Christ meek and humble?

This brings me to another question. Was Jesus Christ a conformist? Was He always obedient to authorities of His own time? Was He always meek and humble? Did Jesus actually raise controversial and uncomfortable issues in comfortable circles? Would He raise the gay issue in today’s Church?

Too often we hear about Jesus- the meek and humble one. Often when in Catholic groups, retreats or mass we are told that we should be like Christ, fully obedient, meek and humble. Like Christ on His way to the Cross. Part of me honestly accepts this side of Christ who was totally obedient to the Father, however another side of me reminds me of another side of Christ, the side which actually led to His elimination, or rather attempt at which failed big time. I believe we need to speak more about this other side of Christ, and try to understand how it applies to us in the here-and-now. I am talking about the Christ who called the religious powerful of His own time, hypocrites, white-washed tombs just for a start. A Christ which calls for justice, mercy and love and confronts the earthly-powerful of His own time. As a reminder:

‘For I tell you, if your uprightness does not surpass that of the scribes and Pharisees, you will never get into the kingdom of Heaven.’

Mt 5: 20

‘He answered, ‘And why do you break away from the commandment of God for the sake of your tradition?’                                   

Mt 15: 3

‘Hypocrites! How rightly Isaiah prophesied about you when he said:
This people honours me only with lip-service, while their hearts are far from me. Their reverence of me is worthless; the lessons they teach are nothing but human commandments.’

Mt 15: 7-9

‘In his teaching he said, ‘Beware of the scribes who like to walk about in long robes, to be greeted respectfully in the market squares, to take the front seats in the synagogues and the places of honour at banquets; these are the men who devour the property of widows and for show offer long prayers.

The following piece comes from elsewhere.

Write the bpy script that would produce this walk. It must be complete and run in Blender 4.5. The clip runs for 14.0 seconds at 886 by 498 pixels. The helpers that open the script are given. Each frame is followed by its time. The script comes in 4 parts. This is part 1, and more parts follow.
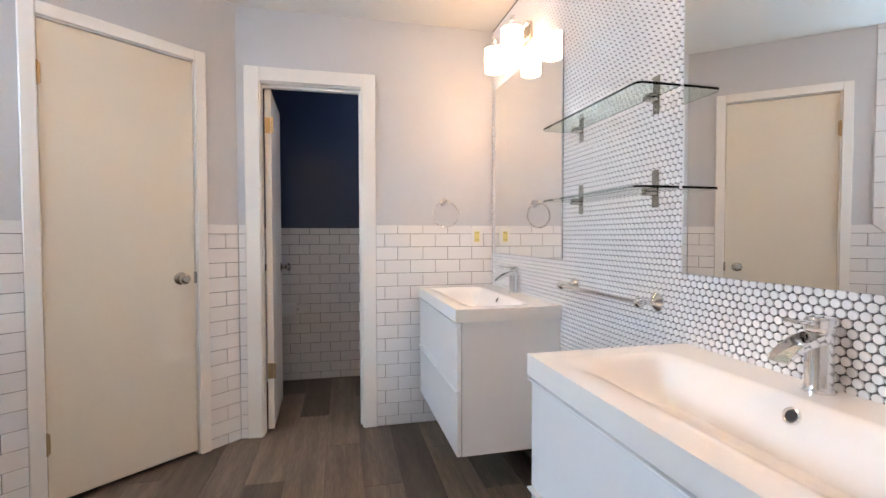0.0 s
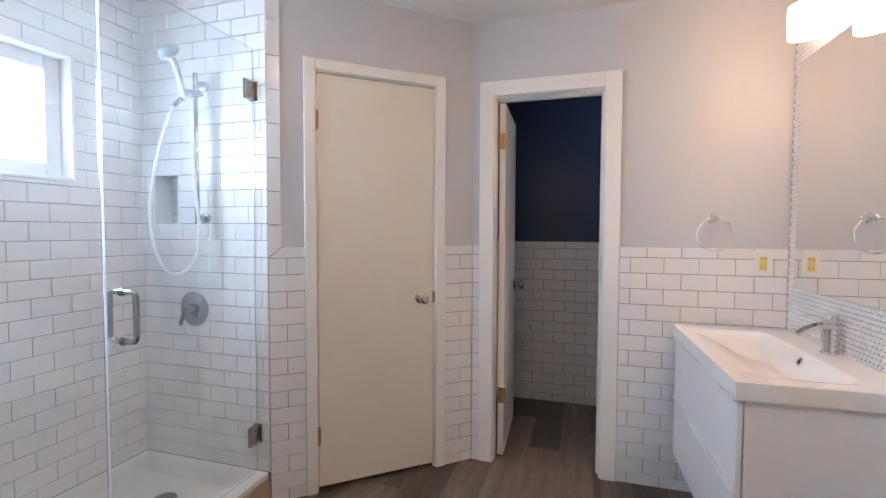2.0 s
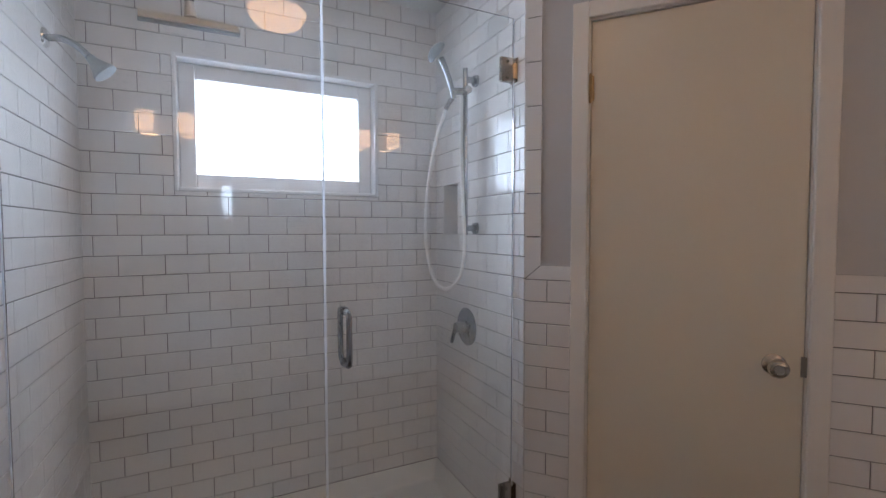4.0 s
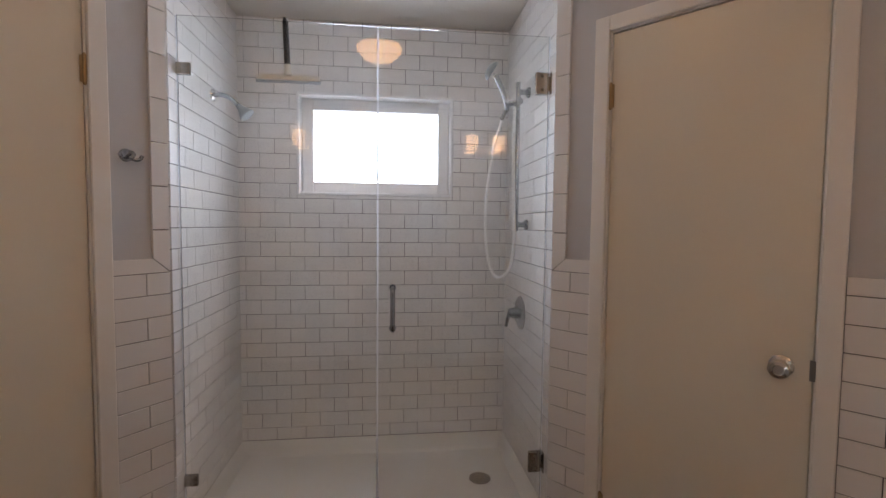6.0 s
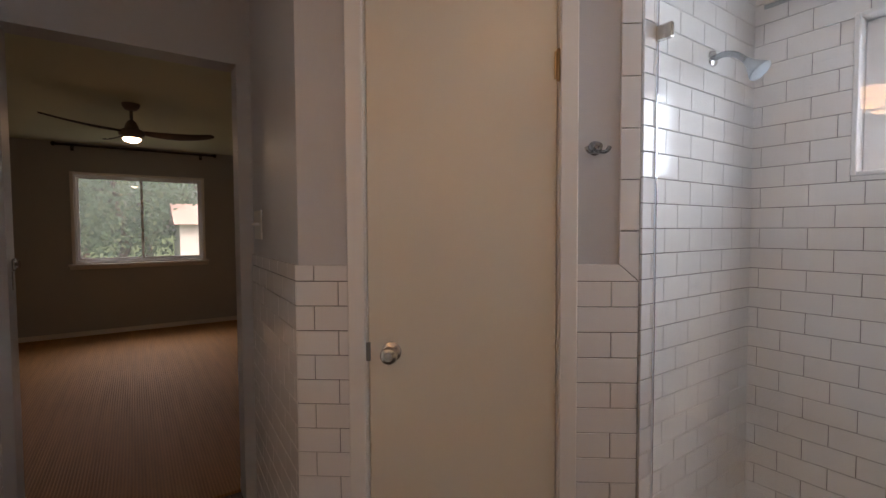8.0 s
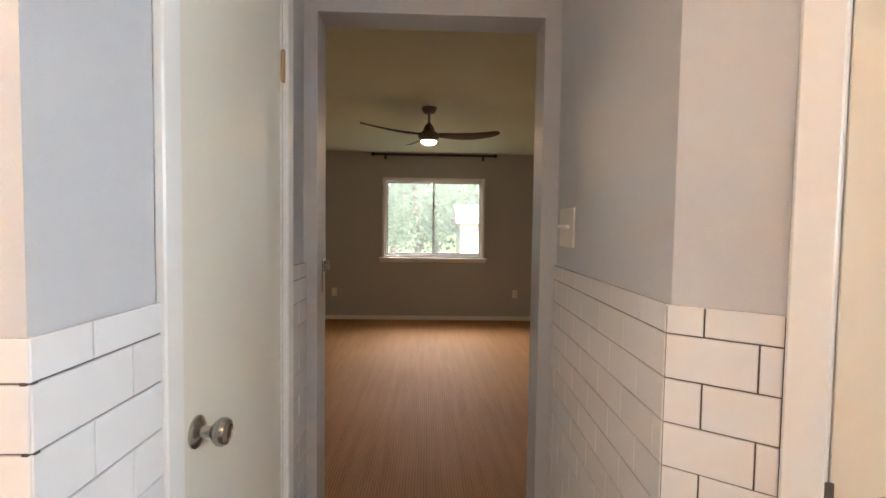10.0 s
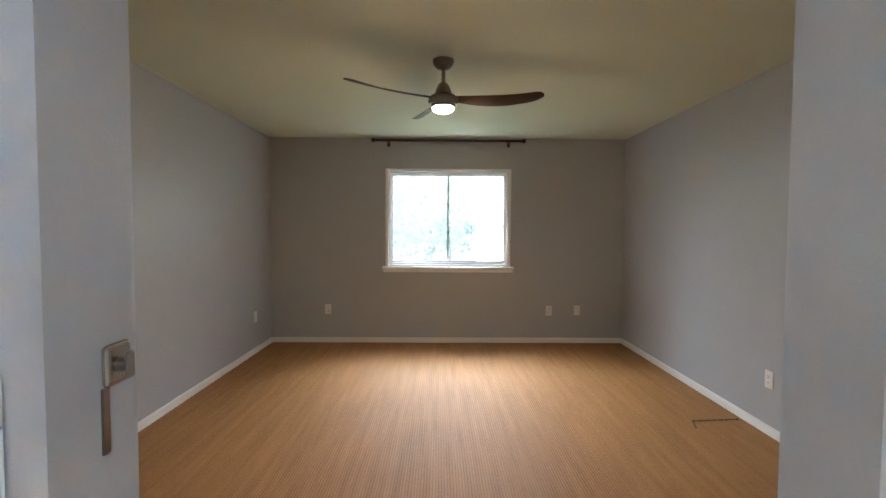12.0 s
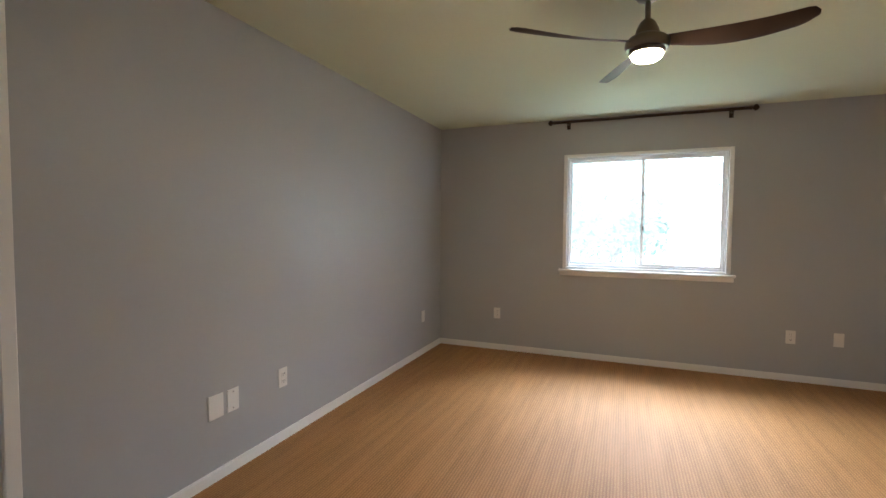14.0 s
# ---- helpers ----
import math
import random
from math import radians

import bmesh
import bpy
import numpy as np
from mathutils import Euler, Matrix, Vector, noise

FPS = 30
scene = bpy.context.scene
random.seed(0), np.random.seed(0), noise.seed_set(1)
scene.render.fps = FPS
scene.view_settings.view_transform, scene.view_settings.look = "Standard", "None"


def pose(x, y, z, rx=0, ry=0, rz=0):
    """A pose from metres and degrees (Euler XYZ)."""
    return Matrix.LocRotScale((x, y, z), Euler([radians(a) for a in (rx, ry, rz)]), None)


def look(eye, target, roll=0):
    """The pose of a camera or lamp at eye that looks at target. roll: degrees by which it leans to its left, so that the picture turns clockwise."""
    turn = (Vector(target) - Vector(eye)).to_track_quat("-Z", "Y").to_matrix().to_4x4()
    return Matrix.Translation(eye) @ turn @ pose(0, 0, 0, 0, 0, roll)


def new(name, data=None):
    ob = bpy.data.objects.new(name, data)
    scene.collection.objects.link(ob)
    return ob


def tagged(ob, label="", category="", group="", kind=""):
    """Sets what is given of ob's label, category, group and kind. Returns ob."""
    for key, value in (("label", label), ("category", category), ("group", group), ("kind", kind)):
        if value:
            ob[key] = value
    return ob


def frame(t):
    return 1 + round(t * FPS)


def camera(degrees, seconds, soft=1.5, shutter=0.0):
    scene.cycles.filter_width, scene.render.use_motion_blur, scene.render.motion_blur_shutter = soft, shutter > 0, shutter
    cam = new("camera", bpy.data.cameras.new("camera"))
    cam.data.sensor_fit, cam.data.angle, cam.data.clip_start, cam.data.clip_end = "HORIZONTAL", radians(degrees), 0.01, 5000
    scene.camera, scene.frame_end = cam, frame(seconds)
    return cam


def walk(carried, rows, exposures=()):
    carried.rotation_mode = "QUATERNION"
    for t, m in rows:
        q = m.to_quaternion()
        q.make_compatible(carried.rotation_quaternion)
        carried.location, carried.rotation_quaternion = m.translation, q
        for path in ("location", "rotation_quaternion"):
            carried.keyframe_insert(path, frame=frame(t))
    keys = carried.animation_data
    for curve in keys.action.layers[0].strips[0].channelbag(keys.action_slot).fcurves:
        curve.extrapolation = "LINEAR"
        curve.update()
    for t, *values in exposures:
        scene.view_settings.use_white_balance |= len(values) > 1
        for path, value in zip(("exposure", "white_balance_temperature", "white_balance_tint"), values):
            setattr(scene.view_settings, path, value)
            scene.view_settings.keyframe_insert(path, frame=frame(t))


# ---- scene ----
cam = camera(89.0, 14.0)
PATH = [
    (0, (0.069, -0.047, 1.155), (0.506, 1.904, 1.097), -0.1),
    (0.5, (0.1, -0.021, 1.185), (0.212, 1.975, 1.124), -0.2),
    (1, (0.145, 0.023, 1.228), (-0.005, 2.016, 1.164), -0.1),
    (1.5, (0.127, 0.079, 1.278), (-0.239, 2.044, 1.204), 0.0),
    (2, (0.072, 0.223, 1.3), (-0.507, 2.136, 1.218), 0.2),
    (2.5, (0.013, 0.378, 1.318), (-0.867, 2.172, 1.236), 0.0),
    (3, (0.054, 0.566, 1.292), (-1.266, 2.067, 1.213), -0.3),
    (3.5, (0.045, 0.756, 1.309), (-1.573, 1.928, 1.225), 0.0),
    (4, (0.038, 1.002, 1.348), (-1.759, 1.875, 1.264), -0.1),
    (4.2, (0.077, 1.097, 1.349), (-1.782, 1.831, 1.272), 0.0),
    (6.3, (0.474, 1.365, 1.348), (-1.52, 1.481, 1.246), 0.3),
    (6.5, (0.441, 1.385, 1.329), (-1.557, 1.383, 1.232), 0.1),
    (7, (0.297, 1.384, 1.321), (-1.633, 0.87, 1.223), 0.0),
    (7.5, (0.135, 1.317, 1.322), (-1.554, 0.251, 1.227), -0.1),
    (8, (-0.024, 1.329, 1.328), (-1.149, -0.323, 1.245), -0.3),
    (8.5, (-0.071, 1.307, 1.347), (-0.58, -0.625, 1.265), -0.3),
    (9, (-0.049, 1.194, 1.347), (-0.23, -0.795, 1.259), 0.2),
    (9.2, (-0.029, 1.116, 1.345), (-0.182, -0.876, 1.26), 0.5),
    (11.3, (-0.016, -0.226, 1.355), (0.006, -2.223, 1.26), 0.2),
    (11.5, (-0.022, -0.334, 1.359), (-0.007, -2.332, 1.267), 0.2),
    (12, (0.001, -0.556, 1.358), (-0.016, -2.554, 1.275), 0.3),
    (12.5, (0.043, -0.762, 1.369), (-0.075, -2.757, 1.29), 0.4),
    (13, (0.025, -0.878, 1.351), (-0.079, -2.874, 1.278), 0.3),
    (13.5, (0.072, -0.99, 1.345), (0.323, -2.972, 1.26), 0.3),
    (14, (0.059, -1.158, 1.332), (0.802, -3.013, 1.24), 0.4),
]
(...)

The more severe will be the sentence they receive.’

Mk 12: 38-40

‘The Pharisees, who loved money, heard all this and jeered at him, He said to them, “You are the very ones who pass yourselves off as upright in people’s sight, but God knows your hearts. For what is highly esteemed in human eyes is loathsome in the sight of God.”’

Lk 16: 14-15

Somehow this side of Christ gives me hope. I believe that in the context of the LGBT story it has a lot of meaning. This is the Christ who is obedient to the Father and yet challenging the powerful, be they the Civil-Powerful or the Ecclesiastical Powerful- this is also an act of love. I believe that the silent love of Jesus’ Eucharistic presence should be the loudest voice for us LGBT.

Conclusion - The Promise

‘You will be a crown of splendour in Yahweh’s hand, a princely diadem in the hand of your God. No more will you be known as ‘Foresaken’ or your country be known as ‘Desolation’; instead, you will be called ‘My Delight is in her’ and your country ‘The Wedded’; for Yahweh will take delight in you and your country will have its wedding. Like a young man marrying a virgin, your rebuilder will wed you, and as the bridegroom rejoices in his bride, so will your God rejoice in you.’

Is 62: 3-5

‘But the Israelites will become as numerous as the sands of the sea, which cannot be measured or counted. In the very place where they were told, ‘You are not my people,’ they will be told they are ‘Children of the living God’.

Hos 1: 10

‘But look, I am going to seduce her and lead her into the desert and speak to her heart. There I shall give her back her vineyards, and make the Vale of Achor a gateway of hope. There she will respond as when she was young, as on the day when she came up from Egypt.’